## What you need to do
Retype, please, the listing from its opening line through the line that contains "of a lofted", both included, without the pictures.

## Given data
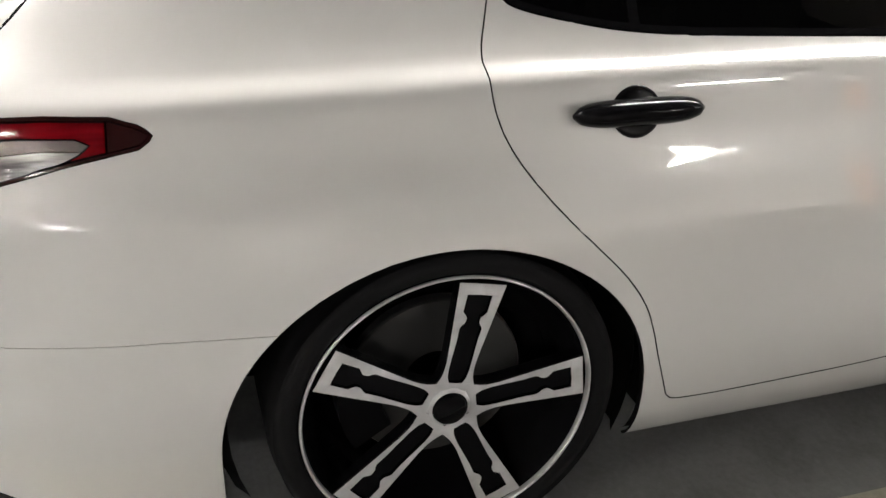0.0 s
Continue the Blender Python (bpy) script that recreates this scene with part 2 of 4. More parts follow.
# ---------------------------------------------------------------- car bodies
class Shell:
    """One half (x >= 0) of a lofted body: polygons with labels, cut along outlines into panels."""

    def __init__(self, outline, stations, upper, counts, across=1.0, ends=(0.012, 0.03), shape=None):
        dense = catmull(outline, 60)
        seg = np.r_[0, np.cumsum(np.linalg.norm(np.diff(dense, axis=0), axis=1))]
        self.dense, self.seg = dense, seg
        keys = [self.arc(*p) for p, _, _ in stations]
        fine = np.r_[np.arange(0, seg[-1] * 0.62, ends[0] * across), np.linspace(seg[-1] * 0.62, seg[-1], int(seg[-1] * 0.38 / ends[1]) + 2)]
        self.s = fine
        plan = np.stack([np.interp(fine, seg, dense[:, i]) for i in (0, 1)], 1)
        tan = np.gradient(plan, axis=0)
        tan /= np.linalg.norm(tan, axis=1)[:, None] + 1e-9
        inward = np.stack([-tan[:, 1], tan[:, 0]], 1)
        zs = pchip(keys, [z for _, z, _ in stations], fine)
        ins = pchip(keys, [d for _, _, d in stations], fine)
        ny = len(zs[0])
        low = np.zeros((len(fine), ny, 3))
        low[:, :, :2] = plan[:, None, :] + ins[:, :, None] * inward[:, None, :]
        low[:, :, 2] = zs
        low[:, :, 0] = np.maximum(low[:, :, 0], 0)
        low[0, :, 0] = low[-1, :, 0] = 0
        top = low[:, -1]
        ys = np.array([r[0] for r in upper])
        up = pchip(ys, [r[1:] for r in upper], top[:, 1])
        p1x = np.minimum(up[:, 0], top[:, 0] * 0.93)
        p2x = np.minimum(up[:, 2], top[:, 0] * 0.84)
        fade = np.clip(top[:, 0] / 0.5, 0, 1)[:, None]
        pts = np.zeros((len(fine), 6, 3))
        qx, qz = top[:, 0] + 0.58 * (p1x - top[:, 0]), top[:, 2] + 0.20 * (up[:, 1] - top[:, 2])
        for k, (x, z) in enumerate(((qx, qz), (p1x, up[:, 1]), (p2x, up[:, 3]), (p2x * 0.72, up[:, 3] + 0.58 * (up[:, 4] - up[:, 3])), (p2x * 0.38, up[:, 3] + 0.89 * (up[:, 4] - up[:, 3])), (p2x * 0, up[:, 4]))):
            pts[:, k, 0], pts[:, k, 1], pts[:, k, 2] = x, top[:, 1], z
        pts[:, :, 2] = pts[:, :, 2] * fade + top[:, None, 2] * (1 - fade)
        full = np.concatenate([low, pts], 1)
        rows = []
        for k in range(full.shape[1] - 1):
            n = counts[k]
            for t in np.arange(n) / n:
                rows.append(full[:, k] * (1 - t) + full[:, k + 1] * t)
        rows.append(full[:, -1])
        g = np.stack(rows, 1)
        first_up = sum(counts[:ny - 1])
        for it in range(10):
            pad = np.concatenate([2 * g[:, :1] - g[:, 1:2], g, g[:, -2:-1] * (-1, 1, 1)], 1)
            sm = 0.25 * pad[:, :-2] + 0.5 * pad[:, 1:-1] + 0.25 * pad[:, 2:]
            w = np.ones(g.shape[1]) * (1.0 if it < 2 else 0.0)
            w[first_up + 5:] = 1.0
            w[first_up - 6:first_up + 5] = 1.0 if it < 4 else 0.0
            g = g * (1 - w[None, :, None]) + sm * w[None, :, None]
        for it in range(3):
            pad = np.concatenate([g[1:2] * (-1, 1, 1), g, g[-2:-1] * (-1, 1, 1)], 0)
            g = 0.25 * pad[:-2] + 0.5 * pad[1:-1] + 0.25 * pad[2:]
        g[:, -1, 0] = 0
        g[0, :, 0] = g[-1, :, 0] = 0
        if shape:
            g = shape(g)
        self.g = g
        nu, nv = g.shape[:2]
        self.V = [(*g[i, j], fine[i]) for i in range(nu) for j in range(nv)]
        self.F = [((i * nv + j, (i + 1) * nv + j, (i + 1) * nv + j + 1, i * nv + j + 1), "body") for i in range(nu - 1) for j in range(nv - 1)]
        self.normals()

    def arc(self, x, y):
        return float(self.seg[np.argmin(np.hypot(self.dense[:, 0] - x, self.dense[:, 1] - y))])

    def normals(self):
        v = np.array(self.V)[:, :3]
        n = np.zeros_like(v)
        for f, _ in self.F:
            a, b, c = v[f[0]], v[f[1]], v[f[2]]
            d = v[f[-1]]
            w = np.cross(c - a, d - b)
            for i in f:
                n[i] += w
        self.N = n / (np.linalg.norm(n, axis=1)[:, None] + 1e-12)

    def cut(self, new_label, key, poly, only=("body",), where=None):
        """Split the faces labelled in only along poly (in the plane of key); those inside take new_label."""
        V = np.array(self.V)
        if key == "sz":
            P = V[:, [3, 2]]
        else:
            P = V[:, ["xyz".index(c) for c in key]]
        poly = np.array(poly, float)
        used = sorted({i for f, l in self.F if l in only for i in f})
        sd = np.full(len(V), -1.0)
        ok = np.array(used)
        if where is not None:
            ok = ok[where(V[ok])]
        lo, hi = poly.min(0) - 0.05, poly.max(0) + 0.05
        near = ok[((P[ok] > lo) & (P[ok] < hi)).all(1)]
        if len(near):
            q = P[near]
            best = np.full(len(q), 1e9)
            inside = np.zeros(len(q), bool)
            for a, b in zip(poly, np.roll(poly, -1, 0)):
                ab = b - a
                t = np.clip(((q - a) @ ab) / (ab @ ab + 1e-12), 0, 1)
                best = np.minimum(best, np.linalg.norm(q - a - t[:, None] * ab, axis=1))
                cr = (a[1] > q[:, 1]) != (b[1] > q[:, 1])
                with np.errstate(divide="ignore", invalid="ignore"):
                    xx = a[0] + (q[:, 1] - a[1]) * ab[0] / (ab[1] if abs(ab[1]) > 1e-12 else 1e-12)
                inside ^= cr & (q[:, 0] < xx)
            sd[near] = np.where(inside, best, -best)
        sd[np.abs(sd) < 4e-4] = 4e-4
        cache, out = {}, []

        def crossing(i, j):
            k = (min(i, j), max(i, j))
            if k not in cache:
                a, b = k
                t = sd[a] / (sd[a] - sd[b])
                self.V.append(tuple(np.array(self.V[a]) * (1 - t) + np.array(self.V[b]) * t))
                n = self.N[a] * (1 - t) + self.N[b] * t
                self.N = np.vstack([self.N, n / (np.linalg.norm(n) + 1e-12)])
                cache[k] = len(self.V) - 1
            return cache[k]

        extra = []
        for f, l in self.F:
            if l not in only:
                out.append((f, l))
                continue
            pos = [sd[i] > 0 for i in f]
            if all(pos):
                out.append((f, new_label))
            elif not any(pos):
                out.append((f, l))
            else:
                a, b = [], []
                for q, i in enumerate(f):
                    j = f[(q + 1) % len(f)]
                    (a if sd[i] > 0 else b).append(i)
                    if (sd[i] > 0) != (sd[j] > 0):
                        c = crossing(i, j)
                        a.append(c)
                        b.append(c)
                if len(a) > 2:
                    out.append((tuple(a), new_label))
                if len(b) > 2:
                    out.append((tuple(b), l))
        self.F = out
        # faces of other labels that share a split edge take the new corner too
        if cache:
            fixed = []
            for f, l in self.F:
                g = []
                for q, i in enumerate(f):
                    j = f[(q + 1) % len(f)]
                    g.append(i)
                    k = (min(i, j), max(i, j))
                    if k in cache:
                        g.append(cache[k])
                fixed.append((tuple(g), l))
            self.F = fixed

    def panel(self, name, labels, mat, side=0, gap=0.002, lip=0.012, shift=0.0, edge=None):
        """Mesh data of the faces labelled so. side 1: right half, -1: left half, 0: both halves joined."""
        faces = [f for f, l in self.F if l in labels]
        idx = sorted({i for f in faces for i in f})
        V, N = np.array(self.V)[:, :3], self.N
        to = {i: k for k, i in enumerate(idx)}
        P = V[idx] + N[idx] * shift
        Q = N[idx].copy()
        F = [tuple(to[i] for i in f) for f in faces]
        cnt = {}
        for f in F:
            for q, i in enumerate(f):
                cnt.setdefault((min(i, f[(q + 1) % len(f)]), max(i, f[(q + 1) % len(f)])), []).append((i, f[(q + 1) % len(f)]))
        rim = [d[0] for k, d in cnt.items() if len(d) == 1]
        seam = (P[:, 0] < 1e-5)
        rim = [(i, j) for i, j in rim if not (seam[i] and seam[j])]
        push = np.zeros_like(P)
        for i, j in rim:
            e = P[j] - P[i]
            d = np.cross(Q[i] + Q[j], e)
            d /= np.linalg.norm(d) + 1e-12
            push[i] += d
            push[j] += d
        L = np.linalg.norm(push, axis=1)
        on = L > 1e-9
        push[on] /= L[on][:, None]
        for _ in range(4):
            soft = push * 2
            for i, j in rim:
                soft[i] += push[j]
                soft[j] += push[i]
            push[on] = soft[on] / (np.linalg.norm(soft[on], axis=1)[:, None] + 1e-9)
        push[seam, 0] = 0
        P = P + push * gap
        verts, norms, out = list(P), list(Q), list(F)
        kinds = [0] * len(F)
        if lip:
            dup = {}
            for i in sorted({k for e in rim for k in e}):
                dup[i] = (len(verts), len(verts) + 1)
                verts += [P[i], P[i] - Q[i] * lip]
                norms += [-push[i], -push[i]]
            for i, j in rim:
                out.append((dup[j][0], dup[i][0], dup[i][1], dup[j][1]))
                kinds.append(1)
        verts, norms = np.array(verts), np.array(norms)
        if side <= 0:
            fv, fn = verts * (-1, 1, 1), norms * (-1, 1, 1)
            ff = [tuple(reversed(f)) for f in out]
            if side < 0:
                verts, norms, out = fv, fn, ff
            else:
                n = len(verts)
                same = {k: k for k in range(len(P)) if seam[k]}
                ff = [tuple(same.get(i, i + n) for i in f) for f in ff]
                verts, norms = np.vstack([verts, fv]), np.vstack([norms, fn])
                for k in same:
                    norms[k, 0] = 0
                out = out + ff
                kinds = kinds + kinds
        me = bpy.data.meshes.new(name)
        me.from_pydata(verts.tolist(), [], out)
        me.materials.append(mat)
        # Lip faces get their own dark material: gap shade put into the colour.
        if edge:
            me.materials.append(edge)
            me.polygons.foreach_set("material_index", kinds)
        me.shade_smooth()
        nn = norms / (np.linalg.norm(norms, axis=1)[:, None] + 1e-9)
        me.normals_split_custom_set_from_vertices([tuple(v) for v in nn])
        return me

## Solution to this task
0.0 s
Continue the Blender Python (bpy) script that recreates this scene with part 2 of 4. More parts follow.
# ---------------------------------------------------------------- car bodies
class Shell:
    """One half (x >= 0) of a lofted body: polygons with labels, cut along outlines into panels."""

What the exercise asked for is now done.